Other incidental moments of comedy involving the band come on purpose, but they’re mostly of the kind where you had to be there, or at least had to see them in the context of the film, for them to make sense — otherwise I’d share more. Especially, though, humor comes via Frontalot’s songs — at leas t the ones I’m not too un-nerdy to understand. And because of this musical humor, the film addresses the idea that a genre like nerdcore can be viewed as more a novelty than a substantial form of music. Interestingly enough, Farsad presents “Weird Al” Yankovic to stress the problem with being seen as a novelty act. Unfortunately, having the famous parodist talk about your genre only hurts your genre, in my opinion.

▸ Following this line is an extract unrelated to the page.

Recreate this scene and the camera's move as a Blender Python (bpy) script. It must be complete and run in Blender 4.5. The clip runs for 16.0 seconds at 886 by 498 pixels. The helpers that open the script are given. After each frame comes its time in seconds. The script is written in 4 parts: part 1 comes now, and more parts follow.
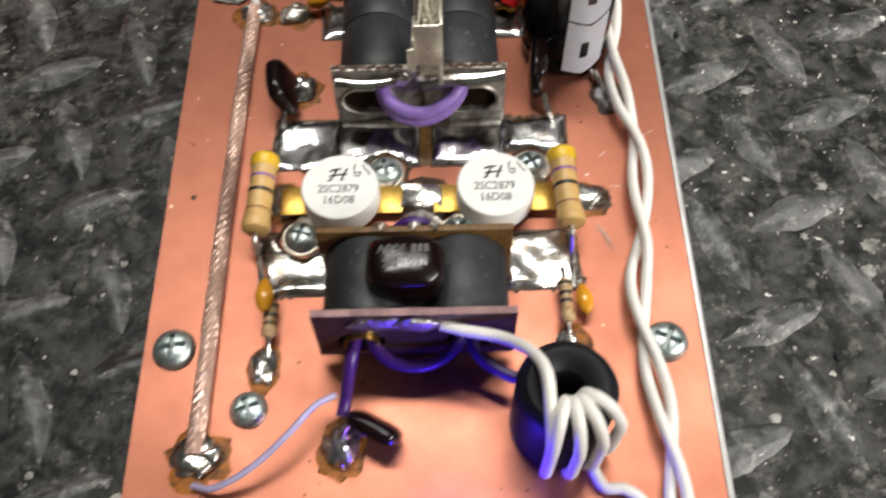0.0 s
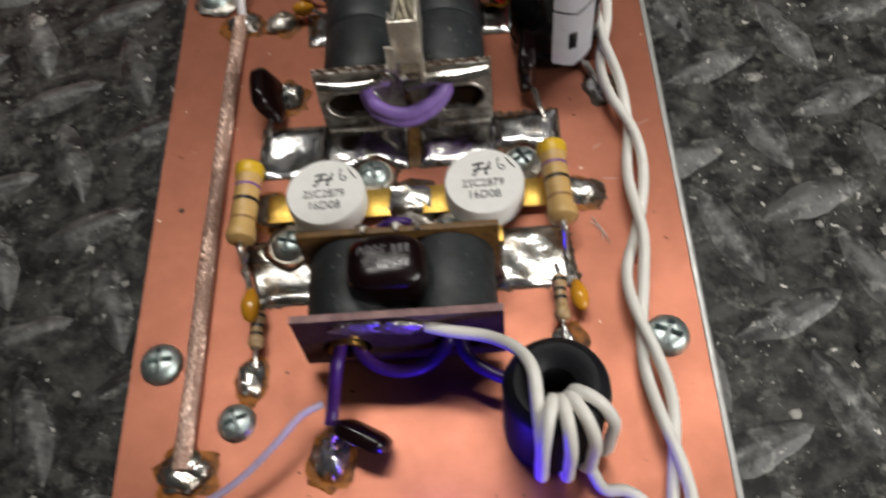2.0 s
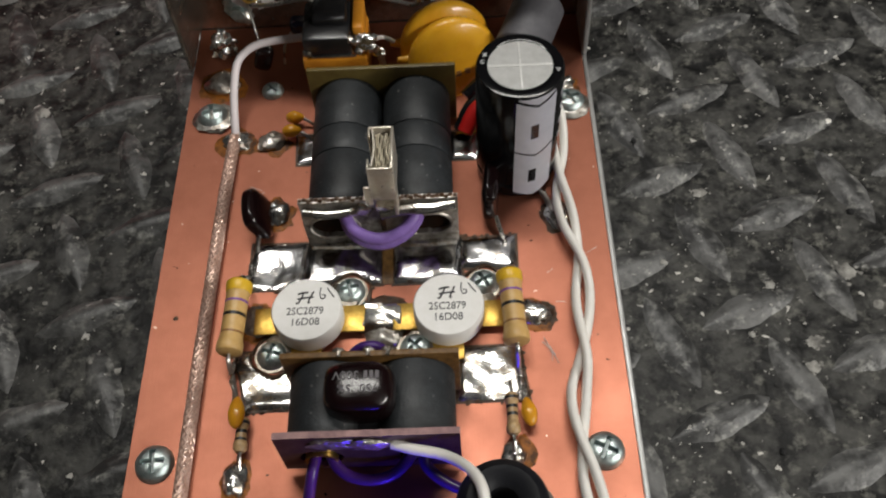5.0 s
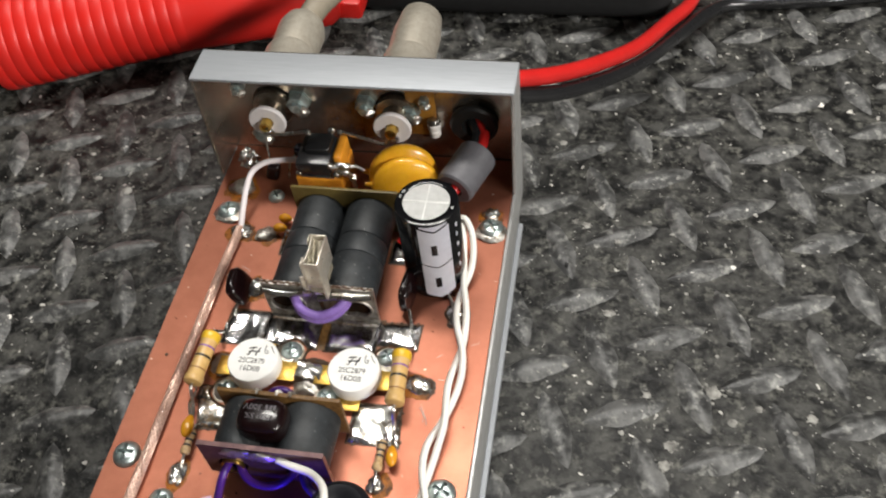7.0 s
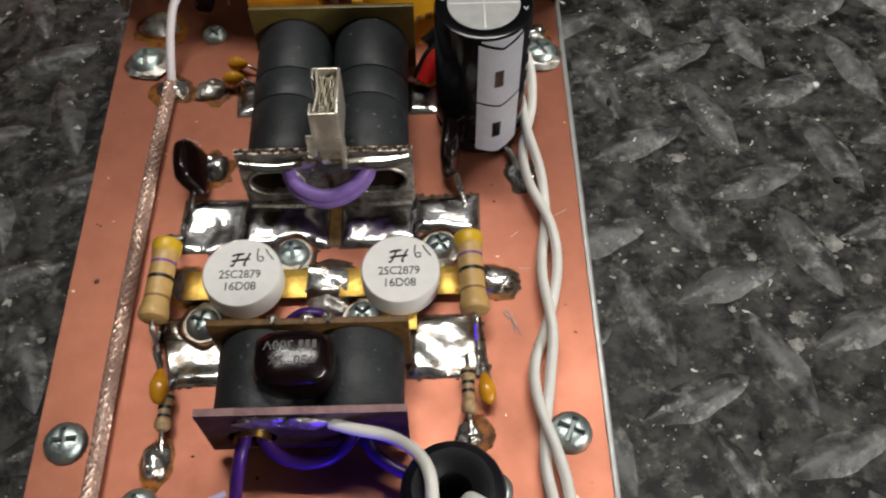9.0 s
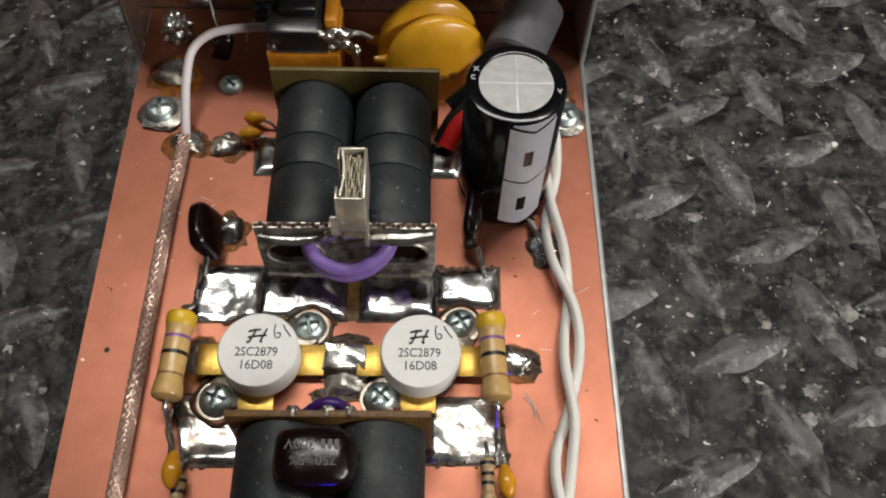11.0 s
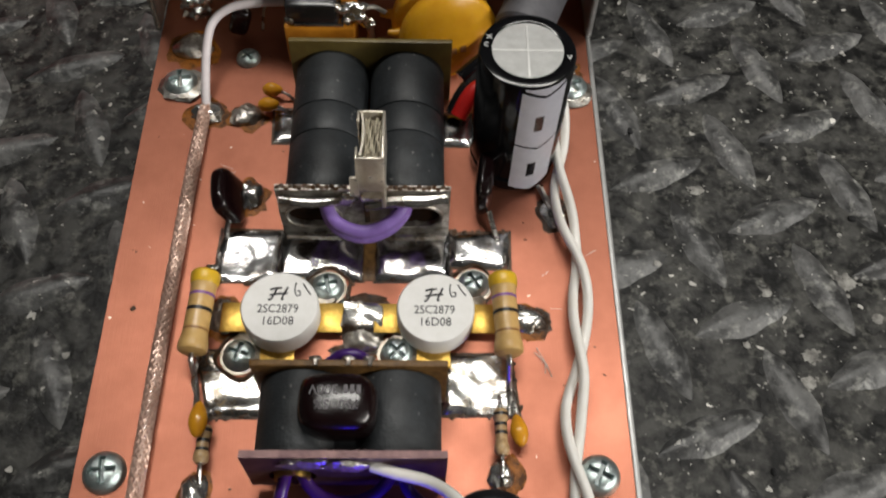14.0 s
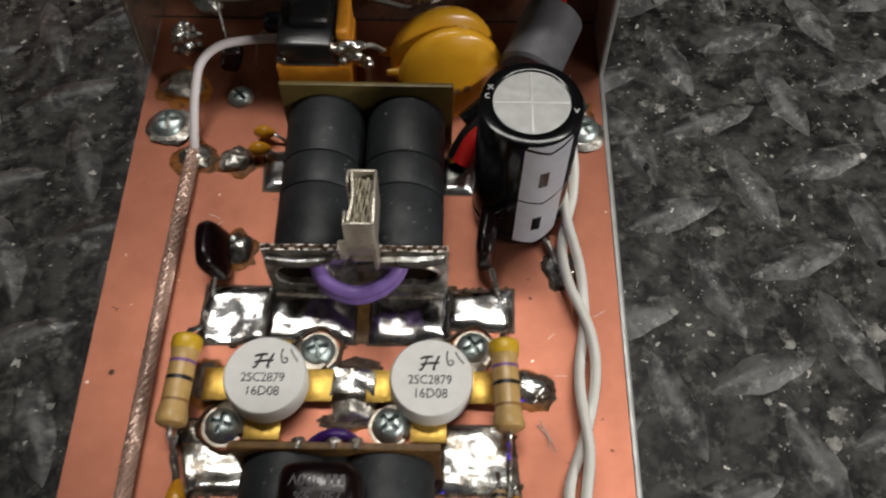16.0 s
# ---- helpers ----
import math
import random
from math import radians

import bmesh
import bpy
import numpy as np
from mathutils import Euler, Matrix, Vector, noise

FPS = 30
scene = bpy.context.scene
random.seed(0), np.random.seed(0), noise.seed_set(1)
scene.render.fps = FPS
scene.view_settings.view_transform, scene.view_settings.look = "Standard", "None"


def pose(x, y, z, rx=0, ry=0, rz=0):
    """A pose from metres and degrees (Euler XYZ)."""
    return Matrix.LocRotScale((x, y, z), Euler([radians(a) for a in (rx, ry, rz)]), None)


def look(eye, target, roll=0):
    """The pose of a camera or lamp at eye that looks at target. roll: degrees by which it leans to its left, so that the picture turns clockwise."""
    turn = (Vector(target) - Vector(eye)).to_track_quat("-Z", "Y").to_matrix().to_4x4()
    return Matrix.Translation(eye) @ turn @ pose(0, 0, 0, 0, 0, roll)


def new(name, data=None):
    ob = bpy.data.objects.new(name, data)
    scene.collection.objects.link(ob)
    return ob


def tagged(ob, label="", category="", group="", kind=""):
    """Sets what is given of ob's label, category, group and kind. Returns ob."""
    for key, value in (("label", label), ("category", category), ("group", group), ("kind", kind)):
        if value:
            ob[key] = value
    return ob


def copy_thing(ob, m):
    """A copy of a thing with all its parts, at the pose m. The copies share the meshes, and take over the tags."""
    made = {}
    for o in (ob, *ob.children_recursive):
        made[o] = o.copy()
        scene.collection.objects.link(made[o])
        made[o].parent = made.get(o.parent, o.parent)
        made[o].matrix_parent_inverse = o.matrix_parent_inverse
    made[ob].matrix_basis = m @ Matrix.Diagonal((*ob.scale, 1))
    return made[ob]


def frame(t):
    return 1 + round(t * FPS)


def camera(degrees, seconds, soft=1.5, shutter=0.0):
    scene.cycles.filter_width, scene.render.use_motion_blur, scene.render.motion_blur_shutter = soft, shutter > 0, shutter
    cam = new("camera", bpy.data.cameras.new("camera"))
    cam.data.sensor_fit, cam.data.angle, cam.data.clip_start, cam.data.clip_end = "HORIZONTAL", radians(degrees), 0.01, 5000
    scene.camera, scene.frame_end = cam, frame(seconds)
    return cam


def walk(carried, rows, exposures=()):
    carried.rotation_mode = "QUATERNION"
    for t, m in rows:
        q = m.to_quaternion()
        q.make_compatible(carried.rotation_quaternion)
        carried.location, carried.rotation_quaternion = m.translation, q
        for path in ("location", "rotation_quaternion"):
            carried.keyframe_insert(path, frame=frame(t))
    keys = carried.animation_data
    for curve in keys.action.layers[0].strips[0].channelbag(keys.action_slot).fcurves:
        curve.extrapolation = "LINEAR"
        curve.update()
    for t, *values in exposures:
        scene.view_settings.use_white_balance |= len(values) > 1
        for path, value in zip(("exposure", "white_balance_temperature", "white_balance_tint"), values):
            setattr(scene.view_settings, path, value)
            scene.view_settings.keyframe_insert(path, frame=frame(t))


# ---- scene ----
cam = camera(52.1, 16.0, soft=2.0, shutter=0.5)
PATH = [
    (0.0, (0.00054, -0.00577, 0.13079), (0.00036, 0.04323, 0.04362), -1.37),
    (0.5, (0.01456, 0.00568, 0.12692), (0.01283, 0.05384, 0.03930), -3.79),
    (1.0, (0.01724, 0.01337, 0.11492), (0.01407, 0.05995, 0.02649), -5.03),
    (1.5, (0.01900, 0.00690, 0.11832), (0.01480, 0.05466, 0.03057), -8.35),
    (2.0, (0.00902, -0.00636, 0.12539), (0.00409, 0.04456, 0.03947), -8.58),
    (2.5, (-0.00008, -0.00297, 0.13677), (-0.00512, 0.04909, 0.05154), -7.52),
    (3.0, (0.00476, 0.00455, 0.13693), (-0.00074, 0.05681, 0.05185), -8.22),
    (5.5, (0.01712, -0.00428, 0.15992), (0.01524, 0.05007, 0.07600), -3.57),
    (6.0, (0.02923, -0.01054, 0.19326), (0.02395, 0.04432, 0.10982), -0.60),
    (6.5, (0.04253, -0.02945, 0.19791), (0.03076, 0.02691, 0.11614), -3.63),
    (7.0, (0.06479, -0.03083, 0.19374), (0.04831, 0.02984, 0.11597), -7.60),
    (7.5, (0.05625, -0.02868, 0.18244), (0.03772, 0.03323, 0.10612), -8.62),
    (8.0, (0.04804, -0.02662, 0.17744), (0.03108, 0.03336, 0.09924), -9.13),
    (8.5, (0.03402, -0.00674, 0.15217), (0.02712, 0.04800, 0.06876), -6.51),
    (9.0, (0.01550, 0.00293, 0.13295), (0.01594, 0.05484, 0.04747), -0.99),
    (9.5, (0.01696, 0.00762, 0.13805), (0.01963, 0.05886, 0.05222), 2.43),
    (10.0, (0.01173, 0.01399, 0.14138), (0.01394, 0.06428, 0.05498), 3.33),
    (12.5, (0.00743, 0.02012, 0.13301), (0.00996, 0.06983, 0.04628), 1.96),
    (13.0, (0.00596, 0.01762, 0.13607), (0.00846, 0.06720, 0.04926), 2.38),
    (13.5, (0.00587, 0.01403, 0.13584), (0.00850, 0.06373, 0.04911), 3.02),
    (14.0, (0.00638, 0.01021, 0.14017), (0.00897, 0.06022, 0.05361), 3.09),
    (14.5, (0.01177, 0.00056, 0.13977), (0.01428, 0.05139, 0.05368), 2.42),
    (15.0, (0.01087, 0.00157, 0.13810), (0.01368, 0.05227, 0.05195), 2.46),
    (15.5, (0.00470, 0.01183, 0.14171), (0.00628, 0.06230, 0.05540), 1.94),
    (16.0, (0.01054, 0.02560, 0.13725), (0.01061, 0.07452, 0.05003), 0.96),
]
EXPOSURES = [(0.0, -0.60), (0.5, -1.51), (1.0, -1.36), (1.5, -1.15), (2.0, -1.20), (2.5, -1.26), (3.0, -0.58), (5.5, -1.36), (6.0, -1.09), (6.5, -0.45), (7.0, -0.53), (7.5, -0.60), (8.5, -0.74), (9.0, -1.25), (9.5, -1.26), (10.0, -1.26), (12.5, -1.17), (15.0, -1.17), (16.0, -1.50)]
walk(cam, [(t, look(eye, target, roll)) for t, eye, target, roll in PATH], EXPOSURES)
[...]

Also hurting the genre in a way is legendary hip hop producer Prince Paul, who appears as one of the representatives of “real” hip hop. Though he isn’t necessarily one of those arguing that nerdcore isn’t real hip hop, he does point out that most quality rappers may be considered nerds. Possibly breaking down the lines of the genre would be none other than the Wu-Tang Clan, who Prince Paul reminds us often rapped about Marvel Comics. Even prior to his noting this, though, I was already thinking of past artists who long ago did just what MC Frontalot is now considered to be the “godfather” of doing. Almost fifteen years ago a mostly white hip hop group called 2 Skinnee J’s had a rap about Star Wars that actually sounded a bit like Frontalot’s (I just noticed that 2SJ’s Wikipedia page classifies them as nerdcore!). And of course way before that, the Beastie Boys were always slipping in obscure nods to their own nerdiness in their songs.

The point of the film, however, is not so much about this brand new, never before thought of kind of music. It’s more about how a music genre like this can flourish thanks to the age we live in. That this is a music reflective of the dot-com, “the nerds won”, Microsoft and Apple-informing age we live in. That it helped to have the internet expand this genre, which was primarily for and received by people who would never go to a club to check out new sounds.

I find it funny, by the way, that this is the second film I saw at SXSW to make me think about the current “nerd age” (see my review of 21) and, as I mentioned, the second film I saw about really nerdy music — unfortunately I did not see the other significant nerd-music doc, Blip Festival).